• **Objective**
Include the line containing "tube(pts, r0, sides, bm, radii=[r0" and all lines before it, repeated exactly from the listing below, without pictures.

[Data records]
____________________

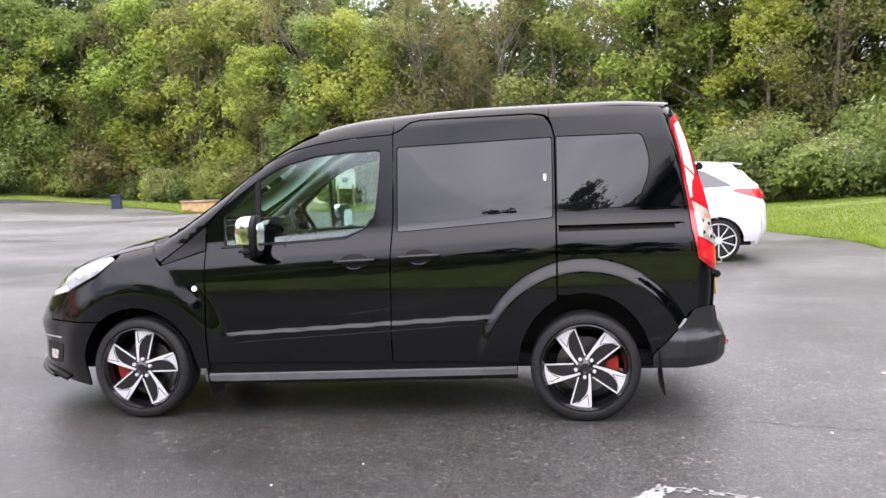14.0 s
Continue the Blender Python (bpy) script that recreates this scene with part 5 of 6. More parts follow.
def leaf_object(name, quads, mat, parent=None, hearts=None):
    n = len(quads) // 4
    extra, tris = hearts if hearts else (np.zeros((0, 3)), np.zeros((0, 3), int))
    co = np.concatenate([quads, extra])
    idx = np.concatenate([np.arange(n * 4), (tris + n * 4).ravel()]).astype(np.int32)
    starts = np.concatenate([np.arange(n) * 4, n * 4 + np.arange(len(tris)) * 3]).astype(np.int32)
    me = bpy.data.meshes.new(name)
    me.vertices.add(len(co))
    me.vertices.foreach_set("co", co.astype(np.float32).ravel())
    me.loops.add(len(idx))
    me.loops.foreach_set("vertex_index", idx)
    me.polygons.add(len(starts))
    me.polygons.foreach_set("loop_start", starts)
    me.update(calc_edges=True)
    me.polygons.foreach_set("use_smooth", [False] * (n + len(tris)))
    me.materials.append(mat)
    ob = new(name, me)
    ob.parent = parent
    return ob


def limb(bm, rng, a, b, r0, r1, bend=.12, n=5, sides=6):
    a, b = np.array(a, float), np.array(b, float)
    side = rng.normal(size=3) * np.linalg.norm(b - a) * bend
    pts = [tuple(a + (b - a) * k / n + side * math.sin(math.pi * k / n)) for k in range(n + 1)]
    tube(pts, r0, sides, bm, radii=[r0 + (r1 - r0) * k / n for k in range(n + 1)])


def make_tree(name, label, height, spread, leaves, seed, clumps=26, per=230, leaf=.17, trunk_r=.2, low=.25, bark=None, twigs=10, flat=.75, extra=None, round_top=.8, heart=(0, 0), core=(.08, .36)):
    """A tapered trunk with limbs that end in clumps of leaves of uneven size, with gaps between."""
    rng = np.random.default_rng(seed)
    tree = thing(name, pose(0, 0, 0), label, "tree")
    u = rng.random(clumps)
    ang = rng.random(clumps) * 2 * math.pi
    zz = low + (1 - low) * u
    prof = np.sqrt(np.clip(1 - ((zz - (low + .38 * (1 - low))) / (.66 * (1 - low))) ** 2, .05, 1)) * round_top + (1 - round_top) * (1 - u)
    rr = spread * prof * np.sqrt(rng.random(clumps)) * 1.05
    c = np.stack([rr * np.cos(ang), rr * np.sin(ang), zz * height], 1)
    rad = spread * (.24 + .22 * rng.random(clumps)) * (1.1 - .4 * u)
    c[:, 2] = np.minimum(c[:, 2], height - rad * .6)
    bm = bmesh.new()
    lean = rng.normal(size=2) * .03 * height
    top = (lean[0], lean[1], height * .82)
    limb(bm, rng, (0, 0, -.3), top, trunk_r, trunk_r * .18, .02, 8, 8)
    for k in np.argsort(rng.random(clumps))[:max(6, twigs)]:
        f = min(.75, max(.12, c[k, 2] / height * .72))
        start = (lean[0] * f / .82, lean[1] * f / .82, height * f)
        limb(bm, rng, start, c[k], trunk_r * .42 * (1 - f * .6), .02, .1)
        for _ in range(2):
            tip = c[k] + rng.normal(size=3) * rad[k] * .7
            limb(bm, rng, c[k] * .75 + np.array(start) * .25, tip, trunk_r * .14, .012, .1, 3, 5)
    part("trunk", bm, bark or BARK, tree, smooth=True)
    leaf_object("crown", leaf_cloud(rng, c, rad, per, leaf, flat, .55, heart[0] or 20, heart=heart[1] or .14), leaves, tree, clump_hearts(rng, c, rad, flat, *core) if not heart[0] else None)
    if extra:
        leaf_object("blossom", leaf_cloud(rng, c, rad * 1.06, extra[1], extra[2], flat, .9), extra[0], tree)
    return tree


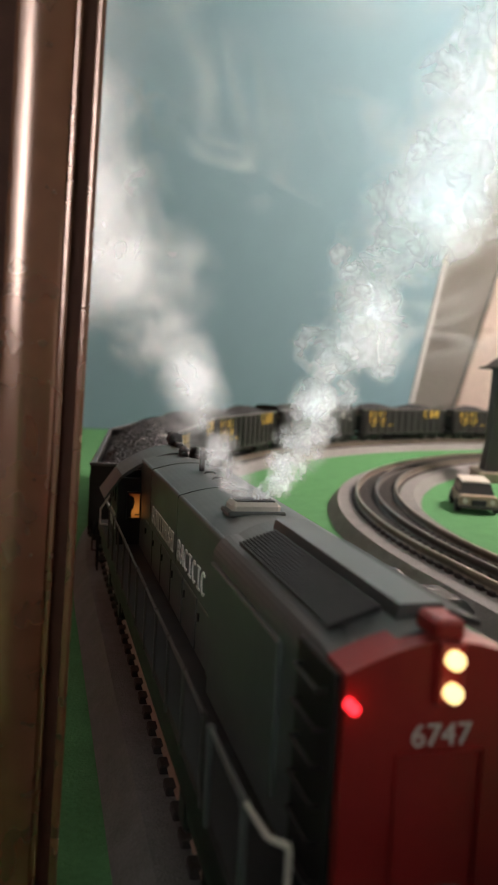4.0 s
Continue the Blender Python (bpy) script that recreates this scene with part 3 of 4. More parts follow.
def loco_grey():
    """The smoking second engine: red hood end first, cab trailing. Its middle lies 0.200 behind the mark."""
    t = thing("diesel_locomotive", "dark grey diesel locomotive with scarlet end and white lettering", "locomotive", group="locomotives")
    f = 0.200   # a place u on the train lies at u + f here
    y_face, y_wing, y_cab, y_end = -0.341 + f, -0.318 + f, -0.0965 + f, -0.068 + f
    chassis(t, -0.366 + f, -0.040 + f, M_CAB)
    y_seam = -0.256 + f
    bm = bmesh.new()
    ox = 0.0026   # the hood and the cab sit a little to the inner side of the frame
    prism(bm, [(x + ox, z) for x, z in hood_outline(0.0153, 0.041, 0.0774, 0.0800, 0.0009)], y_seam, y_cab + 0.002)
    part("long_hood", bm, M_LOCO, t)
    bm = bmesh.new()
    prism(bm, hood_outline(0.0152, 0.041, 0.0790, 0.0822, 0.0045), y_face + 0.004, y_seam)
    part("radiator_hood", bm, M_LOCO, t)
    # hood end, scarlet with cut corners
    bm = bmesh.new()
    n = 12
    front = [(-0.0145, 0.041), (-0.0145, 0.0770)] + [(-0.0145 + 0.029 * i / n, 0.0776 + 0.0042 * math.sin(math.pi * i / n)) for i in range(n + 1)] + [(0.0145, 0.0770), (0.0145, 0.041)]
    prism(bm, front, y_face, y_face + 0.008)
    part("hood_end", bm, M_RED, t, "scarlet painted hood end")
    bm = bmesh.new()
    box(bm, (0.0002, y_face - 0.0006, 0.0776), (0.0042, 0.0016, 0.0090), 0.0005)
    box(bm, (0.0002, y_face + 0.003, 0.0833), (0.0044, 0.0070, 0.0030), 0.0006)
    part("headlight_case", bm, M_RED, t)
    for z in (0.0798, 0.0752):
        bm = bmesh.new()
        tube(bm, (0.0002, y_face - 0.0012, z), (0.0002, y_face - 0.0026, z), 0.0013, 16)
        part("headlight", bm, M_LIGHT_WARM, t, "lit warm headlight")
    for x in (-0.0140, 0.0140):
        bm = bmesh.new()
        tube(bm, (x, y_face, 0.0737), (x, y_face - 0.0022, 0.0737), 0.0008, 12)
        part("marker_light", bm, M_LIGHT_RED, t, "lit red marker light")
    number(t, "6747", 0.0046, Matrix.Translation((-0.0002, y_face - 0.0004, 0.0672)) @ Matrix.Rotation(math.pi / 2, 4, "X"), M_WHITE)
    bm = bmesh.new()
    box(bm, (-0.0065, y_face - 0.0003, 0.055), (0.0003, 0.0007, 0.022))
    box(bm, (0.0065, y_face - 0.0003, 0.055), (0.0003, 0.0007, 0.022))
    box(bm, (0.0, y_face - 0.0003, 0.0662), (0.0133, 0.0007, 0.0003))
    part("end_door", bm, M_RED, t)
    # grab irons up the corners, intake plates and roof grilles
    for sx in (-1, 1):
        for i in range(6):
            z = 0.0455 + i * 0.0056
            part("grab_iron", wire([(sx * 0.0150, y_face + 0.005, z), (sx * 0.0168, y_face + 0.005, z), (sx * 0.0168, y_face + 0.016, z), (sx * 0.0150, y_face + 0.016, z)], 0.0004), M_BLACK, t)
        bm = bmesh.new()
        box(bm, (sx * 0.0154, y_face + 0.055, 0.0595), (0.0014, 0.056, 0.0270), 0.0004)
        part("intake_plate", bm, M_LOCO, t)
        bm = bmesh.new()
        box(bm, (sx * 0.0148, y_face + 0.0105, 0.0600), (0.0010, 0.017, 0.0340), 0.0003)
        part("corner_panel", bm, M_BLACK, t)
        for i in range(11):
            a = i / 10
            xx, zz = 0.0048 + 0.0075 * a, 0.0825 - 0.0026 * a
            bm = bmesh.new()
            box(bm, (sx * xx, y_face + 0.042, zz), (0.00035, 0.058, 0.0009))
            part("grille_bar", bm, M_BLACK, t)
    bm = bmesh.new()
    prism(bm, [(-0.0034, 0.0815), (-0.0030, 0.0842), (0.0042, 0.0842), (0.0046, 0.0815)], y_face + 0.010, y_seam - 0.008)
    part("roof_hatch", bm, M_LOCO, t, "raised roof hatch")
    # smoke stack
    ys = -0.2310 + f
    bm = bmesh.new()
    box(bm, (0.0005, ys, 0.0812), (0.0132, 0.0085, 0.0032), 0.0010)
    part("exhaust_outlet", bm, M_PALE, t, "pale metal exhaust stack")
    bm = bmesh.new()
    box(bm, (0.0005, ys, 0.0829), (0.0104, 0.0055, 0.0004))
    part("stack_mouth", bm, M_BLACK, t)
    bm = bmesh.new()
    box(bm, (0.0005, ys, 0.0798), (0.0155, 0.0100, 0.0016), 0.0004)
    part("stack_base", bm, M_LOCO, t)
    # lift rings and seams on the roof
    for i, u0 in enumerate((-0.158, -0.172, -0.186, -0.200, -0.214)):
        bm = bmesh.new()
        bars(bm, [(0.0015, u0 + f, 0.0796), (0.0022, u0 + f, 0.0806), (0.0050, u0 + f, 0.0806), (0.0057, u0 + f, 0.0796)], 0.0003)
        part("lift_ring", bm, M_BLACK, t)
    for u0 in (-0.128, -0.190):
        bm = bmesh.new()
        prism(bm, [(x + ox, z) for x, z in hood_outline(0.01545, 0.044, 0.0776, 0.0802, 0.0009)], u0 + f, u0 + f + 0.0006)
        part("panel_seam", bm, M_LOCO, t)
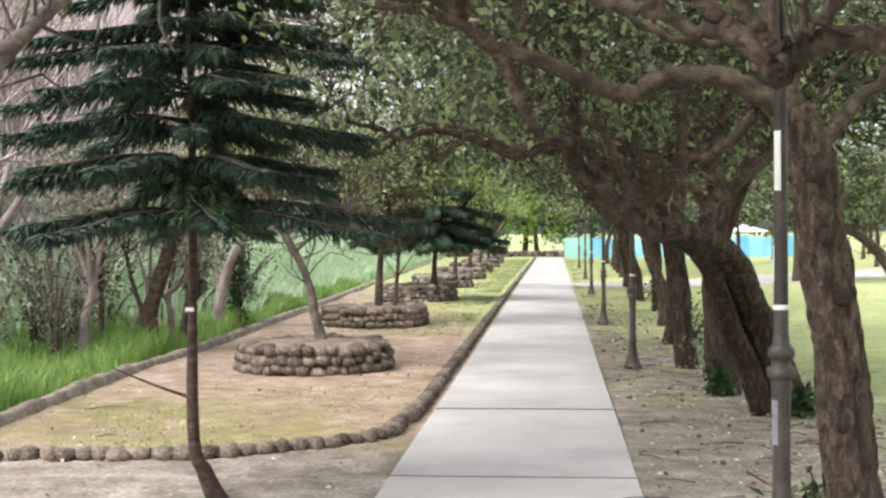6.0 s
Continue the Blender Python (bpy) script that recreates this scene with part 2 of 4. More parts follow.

____________________

• **Output of the task**
14.0 s
Continue the Blender Python (bpy) script that recreates this scene with part 5 of 6. More parts follow.
def leaf_object(name, quads, mat, parent=None, hearts=None):
    n = len(quads) // 4
    extra, tris = hearts if hearts else (np.zeros((0, 3)), np.zeros((0, 3), int))
    co = np.concatenate([quads, extra])
    idx = np.concatenate([np.arange(n * 4), (tris + n * 4).ravel()]).astype(np.int32)
    starts = np.concatenate([np.arange(n) * 4, n * 4 + np.arange(len(tris)) * 3]).astype(np.int32)
    me = bpy.data.meshes.new(name)
    me.vertices.add(len(co))
    me.vertices.foreach_set("co", co.astype(np.float32).ravel())
    me.loops.add(len(idx))
    me.loops.foreach_set("vertex_index", idx)
    me.polygons.add(len(starts))
    me.polygons.foreach_set("loop_start", starts)
    me.update(calc_edges=True)
    me.polygons.foreach_set("use_smooth", [False] * (n + len(tris)))
    me.materials.append(mat)
    ob = new(name, me)
    ob.parent = parent
    return ob


def limb(bm, rng, a, b, r0, r1, bend=.12, n=5, sides=6):
    a, b = np.array(a, float), np.array(b, float)
    side = rng.normal(size=3) * np.linalg.norm(b - a) * bend
    pts = [tuple(a + (b - a) * k / n + side * math.sin(math.pi * k / n)) for k in range(n + 1)]
    tube(pts, r0, sides, bm, radii=[r0 + (r1 - r0) * k / n for k in range(n + 1)])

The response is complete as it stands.